In Uganda, the World Bank-funded Bujagali Dam, which drowned a treasured waterfall and forced hundreds from their lands, was registered by the CDM Board to the tune of 858,000 CERs for the Netherlands or €3.5 million per year for the developer, even though it is near completion.
In India, the Rampur run-of-river project was registered despite being nearly complete and the recipient of a World Bank loan back in 2007. India will sell these credits to Sweden at 1.4 million CERs, or about €5.8 million per year.
In China, the 513MW Hubei Duhe Pankou Hydropower Project is seeking carbon credits despite relocating 23,000 people in a process fraught with conflict and inadequate compensation claims. Another 10,000 or more will have to be relocated. If registered, it would generate 803,000 CERs for Switzerland or €3.3 million per year for the developer. A Kachin refugee family flees the fighting at the Dapein dams in June 2011. Dapein I Dam is trying to seeking carbon credits. (Photo: U.S. Campaign for Burma)
In Cambodia, the Kamchay Dam, already operational and built by the world’s largest dam builder, China’s Sinohydro Corporation, is currently seeking validation for the second time.
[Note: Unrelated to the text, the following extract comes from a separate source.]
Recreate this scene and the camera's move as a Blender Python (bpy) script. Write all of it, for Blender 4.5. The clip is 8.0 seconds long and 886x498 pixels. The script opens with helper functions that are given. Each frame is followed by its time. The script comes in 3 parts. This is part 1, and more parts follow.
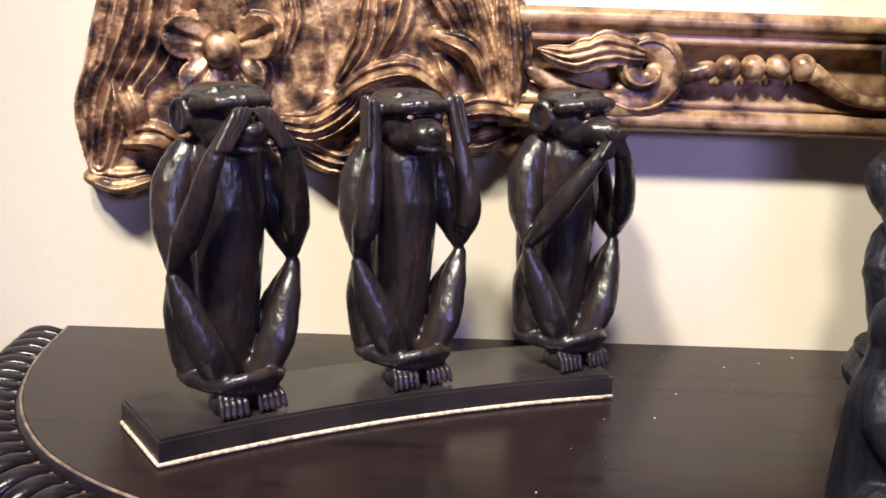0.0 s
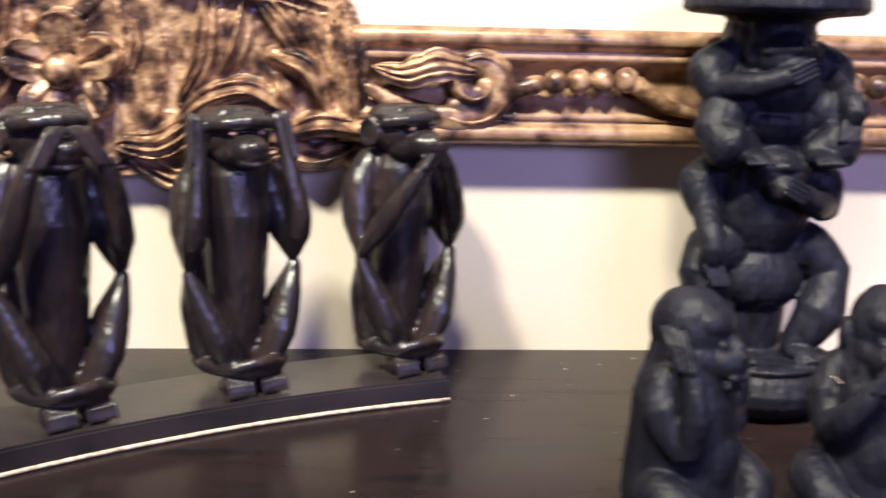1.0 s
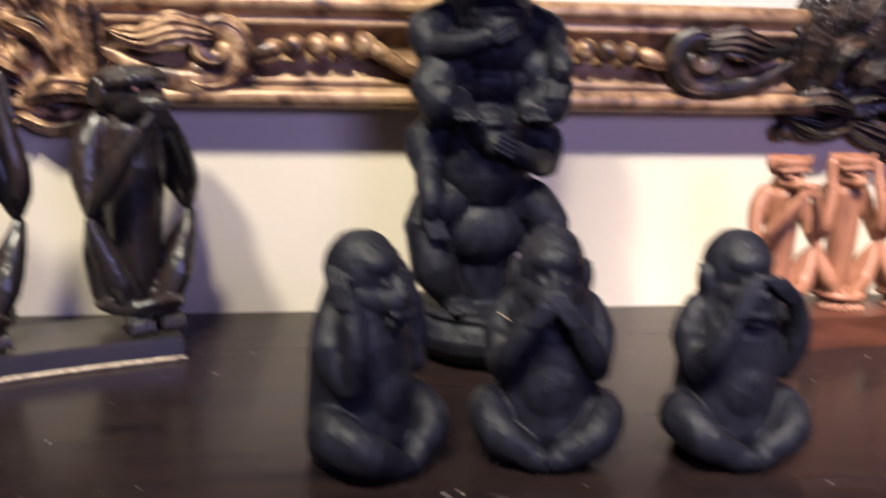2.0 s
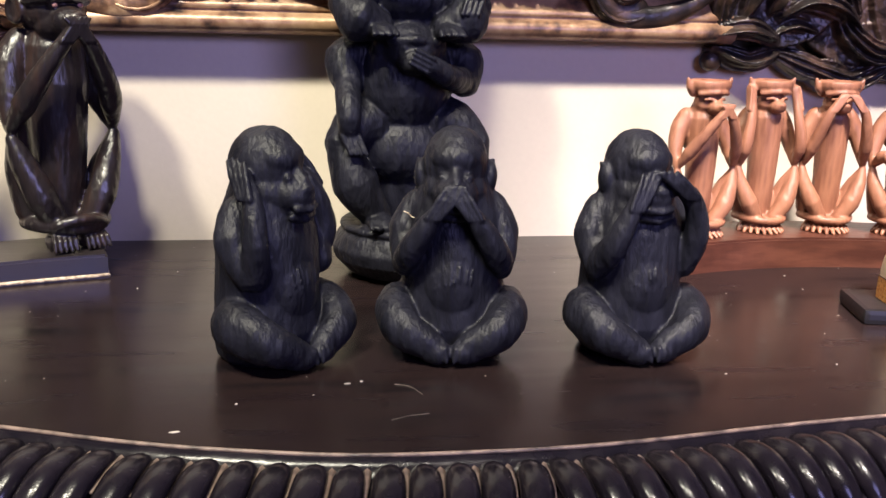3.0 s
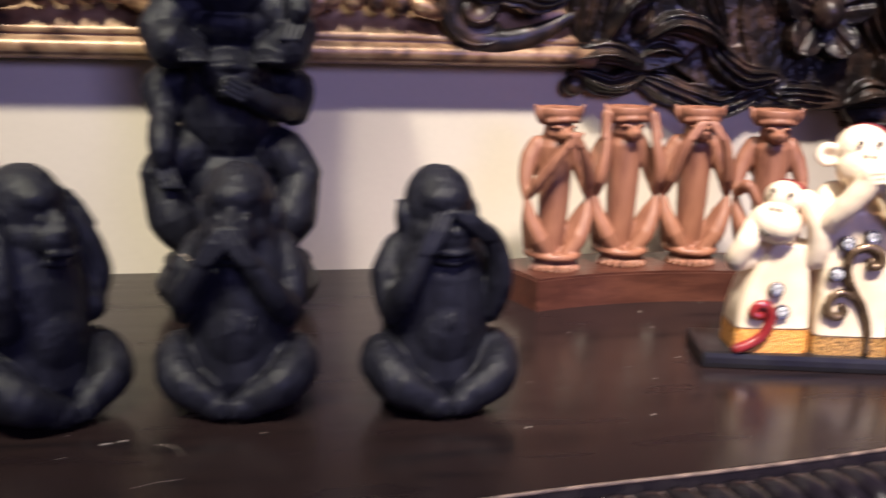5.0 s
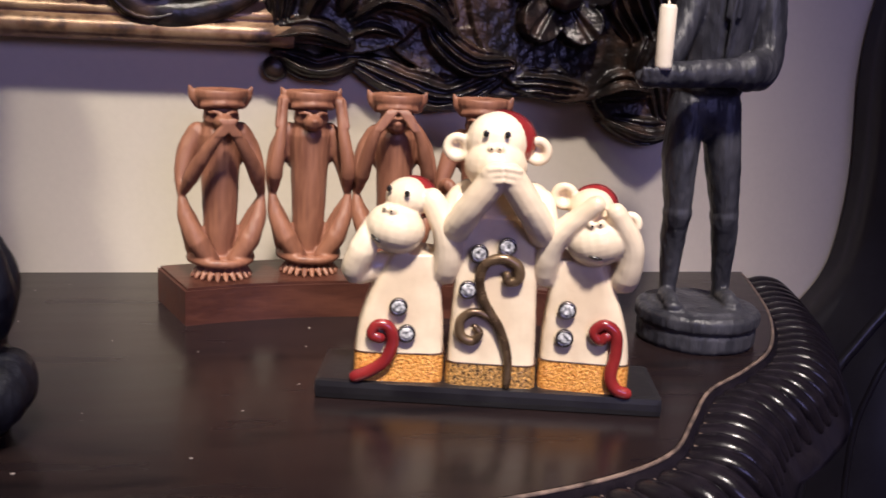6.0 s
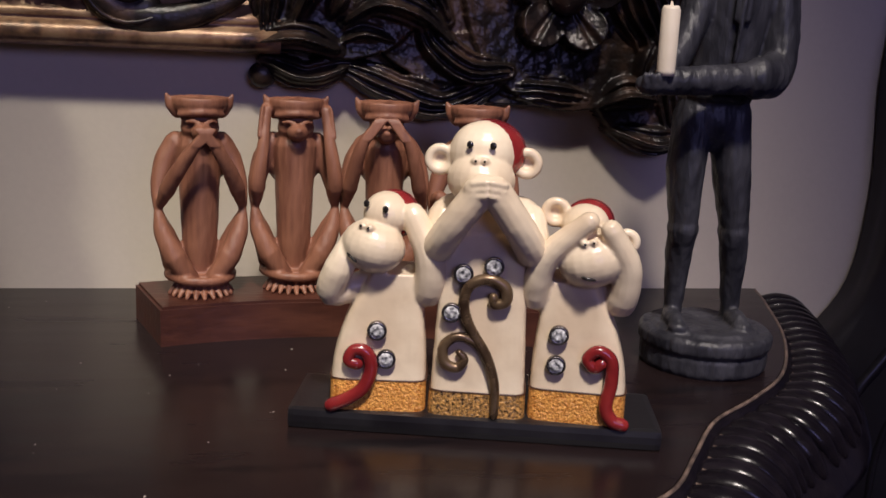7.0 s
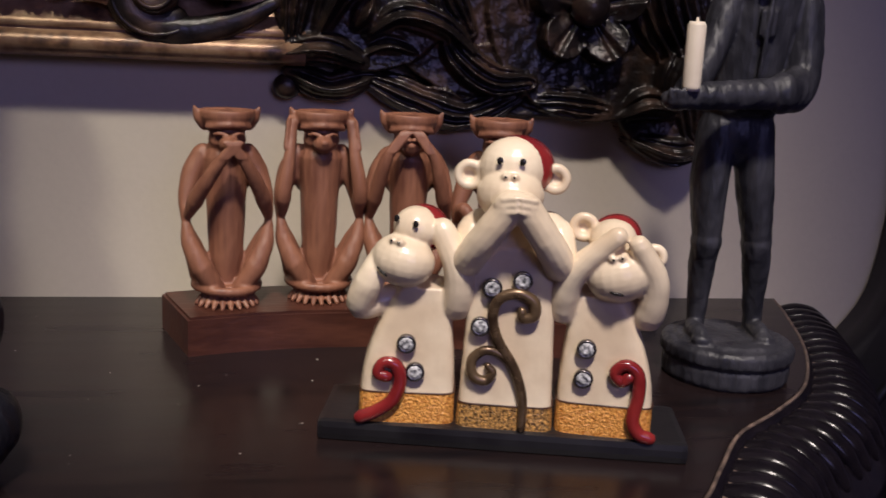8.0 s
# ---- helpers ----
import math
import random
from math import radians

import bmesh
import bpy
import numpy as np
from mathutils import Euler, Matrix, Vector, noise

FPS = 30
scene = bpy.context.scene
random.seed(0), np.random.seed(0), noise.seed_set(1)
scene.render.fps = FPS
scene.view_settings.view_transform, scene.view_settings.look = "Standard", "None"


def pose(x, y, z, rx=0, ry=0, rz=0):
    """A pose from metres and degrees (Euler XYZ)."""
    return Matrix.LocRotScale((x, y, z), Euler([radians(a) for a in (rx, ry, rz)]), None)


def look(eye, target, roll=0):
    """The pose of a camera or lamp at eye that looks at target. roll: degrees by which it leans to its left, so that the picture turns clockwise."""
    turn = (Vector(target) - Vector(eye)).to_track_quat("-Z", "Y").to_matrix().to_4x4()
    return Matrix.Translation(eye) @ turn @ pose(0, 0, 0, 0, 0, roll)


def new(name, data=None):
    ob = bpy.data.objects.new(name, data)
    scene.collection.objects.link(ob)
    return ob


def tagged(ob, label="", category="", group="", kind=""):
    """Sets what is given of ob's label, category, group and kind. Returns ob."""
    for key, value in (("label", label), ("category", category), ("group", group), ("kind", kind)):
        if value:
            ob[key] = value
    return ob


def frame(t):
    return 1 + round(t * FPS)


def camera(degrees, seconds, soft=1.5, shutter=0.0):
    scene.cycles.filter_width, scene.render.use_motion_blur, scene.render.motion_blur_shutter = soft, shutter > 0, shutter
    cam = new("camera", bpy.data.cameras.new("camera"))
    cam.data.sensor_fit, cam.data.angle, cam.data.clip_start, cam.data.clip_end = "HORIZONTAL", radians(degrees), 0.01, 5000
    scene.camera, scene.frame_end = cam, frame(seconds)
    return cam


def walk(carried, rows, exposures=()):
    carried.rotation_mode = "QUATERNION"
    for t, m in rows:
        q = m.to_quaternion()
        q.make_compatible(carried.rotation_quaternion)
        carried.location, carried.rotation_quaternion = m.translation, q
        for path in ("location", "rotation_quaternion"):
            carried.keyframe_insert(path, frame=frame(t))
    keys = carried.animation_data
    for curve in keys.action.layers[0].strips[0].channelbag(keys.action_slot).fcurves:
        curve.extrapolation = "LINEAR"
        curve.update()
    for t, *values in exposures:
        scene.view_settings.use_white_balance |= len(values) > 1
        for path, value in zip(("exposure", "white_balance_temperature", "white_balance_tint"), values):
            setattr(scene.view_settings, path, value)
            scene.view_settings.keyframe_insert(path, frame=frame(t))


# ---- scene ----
cam = camera(47.6, 8.0, shutter=0.6)
METRES, EYE, TILT, LEAN, TURN = 0.85, 1.108, -14.5, -2.0, 0.0
ROWS = [
    (0.0, 0.0, 0.0, 0.0, 0.0, 0.0, 0.0),
    (0.5, 0.0298, -0.0169, -0.0049, -0.54, 0.62, 0.42),
    (1.0, 0.1026, -0.034, -0.01, -3.06, 1.06, 1.45),
    (1.5, 0.1925, -0.0458, -0.0089, -4.89, 1.16, 1.99),
    (2.0, 0.2726, -0.0744, -0.0527, -8.0, 0.62, 2.49),
    (2.2, 0.3142, -0.0924, -0.0857, -8.58, -0.03, 2.76),
    (3.3, 0.3271, -0.0963, -0.1266, -9.24, -0.06, 2.60),
    (3.5, 0.323, -0.0953, -0.1266, -9.41, 0.03, 2.56),
    (4.0, 0.3149, -0.0985, -0.1139, -9.44, 0.62, 2.66),
    (4.2, 0.3119, -0.101, -0.1129, -9.41, 0.68, 2.74),
    (5.3, 0.5713, -0.0312, -0.1046, -11.10, 0.50, 3.23),
    (5.5, 0.6366, -0.0065, -0.1055, -11.96, 0.13, 3.16),
    (5.7, 0.7334, 0.0011, -0.1145, -11.33, 0.90, 2.47),
    (6.0, 0.7946, 0.0151, -0.1191, -11.25, 0.77, 1.93),
    (6.5, 0.8244, 0.0405, -0.1253, -9.98, 0.7, 2.04),
    (7.0, 0.8304, 0.0593, -0.1115, -9.99, 1.25, 1.77),
    (7.5, 0.8292, 0.0609, -0.1082, -10.18, 1.28, 1.74),
    (8.0, 0.8155, 0.0545, -0.1031, -9.56, 1.37, 1.58),
]
EXPOSURES = [(t, stops, 4950 if t < 1.2 else 5050, 9) for t, stops in ((0.0, 0.85), (0.5, 1.0), (1.0, 0.95), (1.5, -0.1), (1.8, -0.05), (2.0, 0.55), (2.2, 0.85), (3.5, 0.52), (4.2, 0.25), (5.5, 0.08), (5.7, -0.08), (6.0, -0.45), (6.5, -1.08), (8.0, -1.25))]
walk(cam, [(t, pose(0, 0, EYE, TILT, LEAN, TURN) @ pose(METRES * x, METRES * y, METRES * z, 90 + pitch, roll, yaw)) for t, x, y, z, yaw, pitch, roll in ROWS], EXPOSURES)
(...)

The project has been plagued by controversy, safety concerns, and a lack of transparency ever since it was awarded a development contract in 2005. If registered, it would generate 281,000 CERs for the UK or €1.2 million per year for Sinohydro.
In Burma, the Dapein I Dam is already operating but recently applied for carbon credits at 678,000 CERs annually, or €3 million. This project was also the site of the June 2011 violence between the Burmese army and the Kachin Indepence Organization. The fighting displaced an estimated 30,000 people. 90% of the electricity will go to China, as will 100% of the credits.
In Brazil, the 1,800MW Teles Pires Dam is being planned for the Teles Pires River, a tributary of the Tapajós River, which in turn is one of the principal tributaries of the Amazon. Civil society in Brazil considers it a dismal example of violations of indigenous rights and environmental legislation. It will likely flood 123 square kilometers of land and be a carbon source rather than carbon neutral. It is estimated to sell 2.5 millions CERs or €10 million per year. It is currently open for public comment.
The irony to all this is that the CDM may be dying, largely under the weight of its own uncertain future and a lack of demand for credits given the economic downturn in Europe. However, instead of putting political will and resources behind cutting our dependence on fossil fuels, reducing emissions in our own backyards, investing directly in truly clean energy projects, and helping the most vulnerable countries adapt to the impacts of climate change, wealthy countries are seeking other loopholes. For instance, New Zealand, the U.S., Japan and Australia want to create their own CDM-like mechanisms, which will likely run into the same problems that the CDM has experienced.
As for the policy dialogue, the CDM can only be salvaged now with a serious commitment to restructure the entire system. With additionality being near-impossible to prove, perhaps it should be eliminated entirely. After all, what the CDM needs now is a major overhaul, not a makeover.